▶ _Challenge_:
Transcribe the material exactly. Images do not belong in the copy.

▶ _Collected data_:
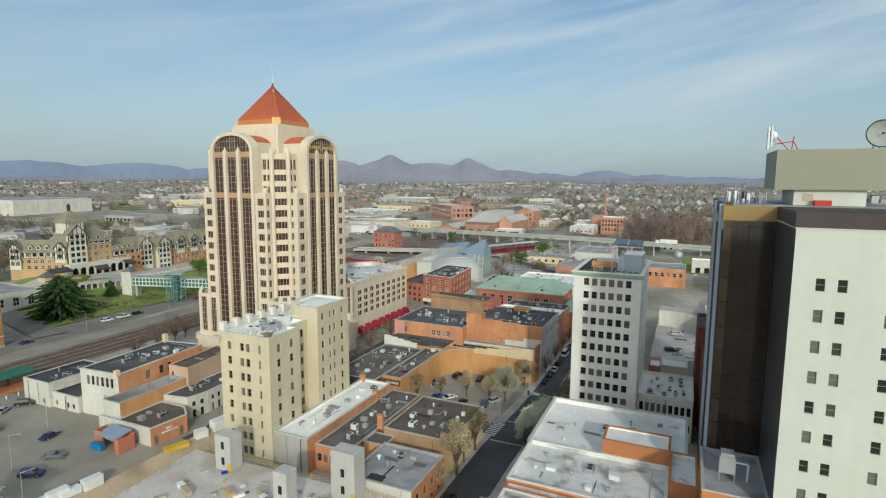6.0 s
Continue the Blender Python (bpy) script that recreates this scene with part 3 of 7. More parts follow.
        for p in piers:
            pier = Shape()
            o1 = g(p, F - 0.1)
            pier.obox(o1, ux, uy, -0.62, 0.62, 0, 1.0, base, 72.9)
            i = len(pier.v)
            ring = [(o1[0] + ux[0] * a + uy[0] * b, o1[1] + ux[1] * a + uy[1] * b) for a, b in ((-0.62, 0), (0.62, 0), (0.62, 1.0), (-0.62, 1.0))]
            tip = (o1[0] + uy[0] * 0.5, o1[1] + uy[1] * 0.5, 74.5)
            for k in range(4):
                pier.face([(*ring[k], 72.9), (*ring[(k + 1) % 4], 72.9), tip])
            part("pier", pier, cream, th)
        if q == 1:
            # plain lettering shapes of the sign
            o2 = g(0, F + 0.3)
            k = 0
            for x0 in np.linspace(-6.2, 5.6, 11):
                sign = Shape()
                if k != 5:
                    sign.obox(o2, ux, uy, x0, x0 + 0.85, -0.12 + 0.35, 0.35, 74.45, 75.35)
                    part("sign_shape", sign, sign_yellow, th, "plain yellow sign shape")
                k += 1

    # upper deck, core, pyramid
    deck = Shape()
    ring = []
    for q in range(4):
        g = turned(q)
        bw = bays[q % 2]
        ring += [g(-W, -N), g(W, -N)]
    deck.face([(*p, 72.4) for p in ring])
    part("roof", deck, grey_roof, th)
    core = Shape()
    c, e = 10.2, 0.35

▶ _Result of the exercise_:
6.0 s
Continue the Blender Python (bpy) script that recreates this scene with part 3 of 7. More parts follow.
        for p in piers:
            pier = Shape()
            o1 = g(p, F - 0.1)
            pier.obox(o1, ux, uy, -0.62, 0.62, 0, 1.0, base, 72.9)
            i = len(pier.v)
            ring = [(o1[0] + ux[0] * a + uy[0] * b, o1[1] + ux[1] * a + uy[1] * b) for a, b in ((-0.62, 0), (0.62, 0), (0.62, 1.0), (-0.62, 1.0))]
            tip = (o1[0] + uy[0] * 0.5, o1[1] + uy[1] * 0.5, 74.5)
            for k in range(4):
                pier.face([(*ring[k], 72.9), (*ring[(k + 1) % 4], 72.9), tip])
            part("pier", pier, cream, th)
        if q == 1:
            # plain lettering shapes of the sign
            o2 = g(0, F + 0.3)
            k = 0
            for x0 in np.linspace(-6.2, 5.6, 11):
                sign = Shape()
                if k != 5:
                    sign.obox(o2, ux, uy, x0, x0 + 0.85, -0.12 + 0.35, 0.35, 74.45, 75.35)
                    part("sign_shape", sign, sign_yellow, th, "plain yellow sign shape")
                k += 1

    # upper deck, core, pyramid
    deck = Shape()
    ring = []
    for q in range(4):
        g = turned(q)
        bw = bays[q % 2]
        ring += [g(-W, -N), g(W, -N)]
    deck.face([(*p, 72.4) for p in ring])
    part("roof", deck, grey_roof, th)
    core = Shape()
    c, e = 10.2, 0.35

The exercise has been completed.